_Task directions_
Every line from the start of the entries up to and including the one bearing "pale strip below" must be printed verbatim, without the pictures.

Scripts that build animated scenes
..........
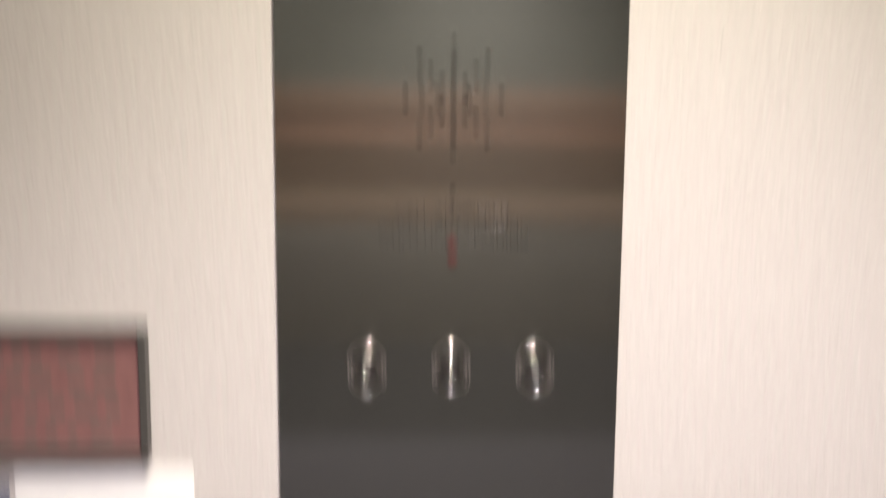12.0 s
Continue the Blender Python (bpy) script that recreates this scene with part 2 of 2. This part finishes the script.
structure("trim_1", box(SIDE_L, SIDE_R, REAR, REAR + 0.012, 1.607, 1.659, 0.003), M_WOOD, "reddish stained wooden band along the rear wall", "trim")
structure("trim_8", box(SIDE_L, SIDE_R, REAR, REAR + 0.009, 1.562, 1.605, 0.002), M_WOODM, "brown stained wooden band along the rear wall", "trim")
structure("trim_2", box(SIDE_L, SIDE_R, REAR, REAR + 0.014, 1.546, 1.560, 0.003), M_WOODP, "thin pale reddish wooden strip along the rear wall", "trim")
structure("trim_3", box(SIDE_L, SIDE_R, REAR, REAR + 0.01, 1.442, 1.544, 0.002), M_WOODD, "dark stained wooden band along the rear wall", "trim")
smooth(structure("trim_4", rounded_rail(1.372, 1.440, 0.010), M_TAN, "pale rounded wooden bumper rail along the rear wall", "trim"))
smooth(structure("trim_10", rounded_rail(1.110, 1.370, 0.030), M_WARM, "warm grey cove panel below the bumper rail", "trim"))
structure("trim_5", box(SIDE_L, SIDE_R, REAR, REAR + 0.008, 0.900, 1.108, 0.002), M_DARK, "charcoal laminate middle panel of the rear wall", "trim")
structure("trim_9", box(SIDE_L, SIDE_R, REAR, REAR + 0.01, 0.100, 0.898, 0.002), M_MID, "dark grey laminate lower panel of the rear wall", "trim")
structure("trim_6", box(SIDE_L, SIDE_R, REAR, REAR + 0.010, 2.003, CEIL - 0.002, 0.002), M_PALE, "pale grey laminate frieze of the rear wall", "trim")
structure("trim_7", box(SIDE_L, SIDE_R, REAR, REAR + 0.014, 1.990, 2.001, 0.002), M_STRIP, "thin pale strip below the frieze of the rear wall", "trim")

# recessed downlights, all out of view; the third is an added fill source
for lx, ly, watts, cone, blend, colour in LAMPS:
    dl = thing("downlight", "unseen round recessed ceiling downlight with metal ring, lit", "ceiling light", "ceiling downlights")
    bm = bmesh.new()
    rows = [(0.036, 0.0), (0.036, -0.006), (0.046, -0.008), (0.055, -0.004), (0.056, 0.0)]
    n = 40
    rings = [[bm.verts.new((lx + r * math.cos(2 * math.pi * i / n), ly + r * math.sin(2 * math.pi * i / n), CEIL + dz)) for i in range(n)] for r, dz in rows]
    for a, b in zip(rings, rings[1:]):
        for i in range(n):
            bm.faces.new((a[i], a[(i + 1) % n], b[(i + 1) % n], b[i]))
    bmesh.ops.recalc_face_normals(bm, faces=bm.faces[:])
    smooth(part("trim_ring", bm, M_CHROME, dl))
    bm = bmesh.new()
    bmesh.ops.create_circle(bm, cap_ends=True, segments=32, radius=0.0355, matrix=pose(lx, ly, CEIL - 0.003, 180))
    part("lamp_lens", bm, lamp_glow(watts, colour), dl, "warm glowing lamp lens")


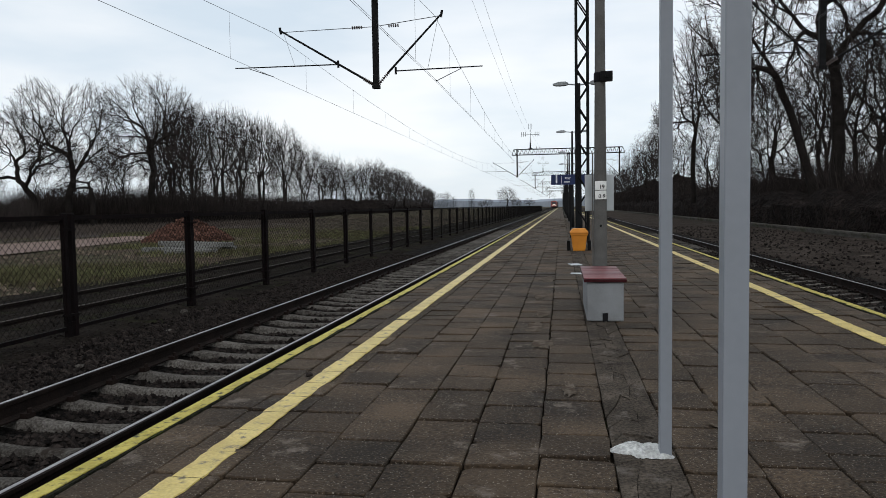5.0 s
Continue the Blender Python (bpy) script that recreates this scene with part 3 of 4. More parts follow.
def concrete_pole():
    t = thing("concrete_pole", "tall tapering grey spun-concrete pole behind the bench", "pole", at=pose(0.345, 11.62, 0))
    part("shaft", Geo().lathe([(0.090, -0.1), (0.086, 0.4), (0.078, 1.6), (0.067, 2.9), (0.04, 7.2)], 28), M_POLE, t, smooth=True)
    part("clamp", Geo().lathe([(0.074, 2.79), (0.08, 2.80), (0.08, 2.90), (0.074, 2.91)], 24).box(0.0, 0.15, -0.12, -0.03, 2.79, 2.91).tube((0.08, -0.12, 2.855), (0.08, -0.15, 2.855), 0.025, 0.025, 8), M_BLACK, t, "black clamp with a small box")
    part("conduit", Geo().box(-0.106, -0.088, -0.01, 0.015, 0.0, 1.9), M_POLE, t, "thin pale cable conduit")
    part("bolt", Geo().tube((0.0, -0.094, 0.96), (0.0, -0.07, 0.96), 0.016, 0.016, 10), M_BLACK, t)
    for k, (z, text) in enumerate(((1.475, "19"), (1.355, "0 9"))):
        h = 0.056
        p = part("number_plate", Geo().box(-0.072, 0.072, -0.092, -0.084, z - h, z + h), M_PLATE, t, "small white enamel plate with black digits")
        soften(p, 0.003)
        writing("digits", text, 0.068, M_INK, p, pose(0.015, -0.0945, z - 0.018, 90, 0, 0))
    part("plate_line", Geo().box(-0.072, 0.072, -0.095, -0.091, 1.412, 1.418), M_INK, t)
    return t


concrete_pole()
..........
_Output for this exercise_
12.0 s
Continue the Blender Python (bpy) script that recreates this scene with part 2 of 2. This part finishes the script.
structure("trim_1", box(SIDE_L, SIDE_R, REAR, REAR + 0.012, 1.607, 1.659, 0.003), M_WOOD, "reddish stained wooden band along the rear wall", "trim")
structure("trim_8", box(SIDE_L, SIDE_R, REAR, REAR + 0.009, 1.562, 1.605, 0.002), M_WOODM, "brown stained wooden band along the rear wall", "trim")
structure("trim_2", box(SIDE_L, SIDE_R, REAR, REAR + 0.014, 1.546, 1.560, 0.003), M_WOODP, "thin pale reddish wooden strip along the rear wall", "trim")
structure("trim_3", box(SIDE_L, SIDE_R, REAR, REAR + 0.01, 1.442, 1.544, 0.002), M_WOODD, "dark stained wooden band along the rear wall", "trim")
smooth(structure("trim_4", rounded_rail(1.372, 1.440, 0.010), M_TAN, "pale rounded wooden bumper rail along the rear wall", "trim"))
smooth(structure("trim_10", rounded_rail(1.110, 1.370, 0.030), M_WARM, "warm grey cove panel below the bumper rail", "trim"))
structure("trim_5", box(SIDE_L, SIDE_R, REAR, REAR + 0.008, 0.900, 1.108, 0.002), M_DARK, "charcoal laminate middle panel of the rear wall", "trim")
structure("trim_9", box(SIDE_L, SIDE_R, REAR, REAR + 0.01, 0.100, 0.898, 0.002), M_MID, "dark grey laminate lower panel of the rear wall", "trim")
structure("trim_6", box(SIDE_L, SIDE_R, REAR, REAR + 0.010, 2.003, CEIL - 0.002, 0.002), M_PALE, "pale grey laminate frieze of the rear wall", "trim")
structure("trim_7", box(SIDE_L, SIDE_R, REAR, REAR + 0.014, 1.990, 2.001, 0.002), M_STRIP, "thin pale strip below the frieze of the rear wall", "trim")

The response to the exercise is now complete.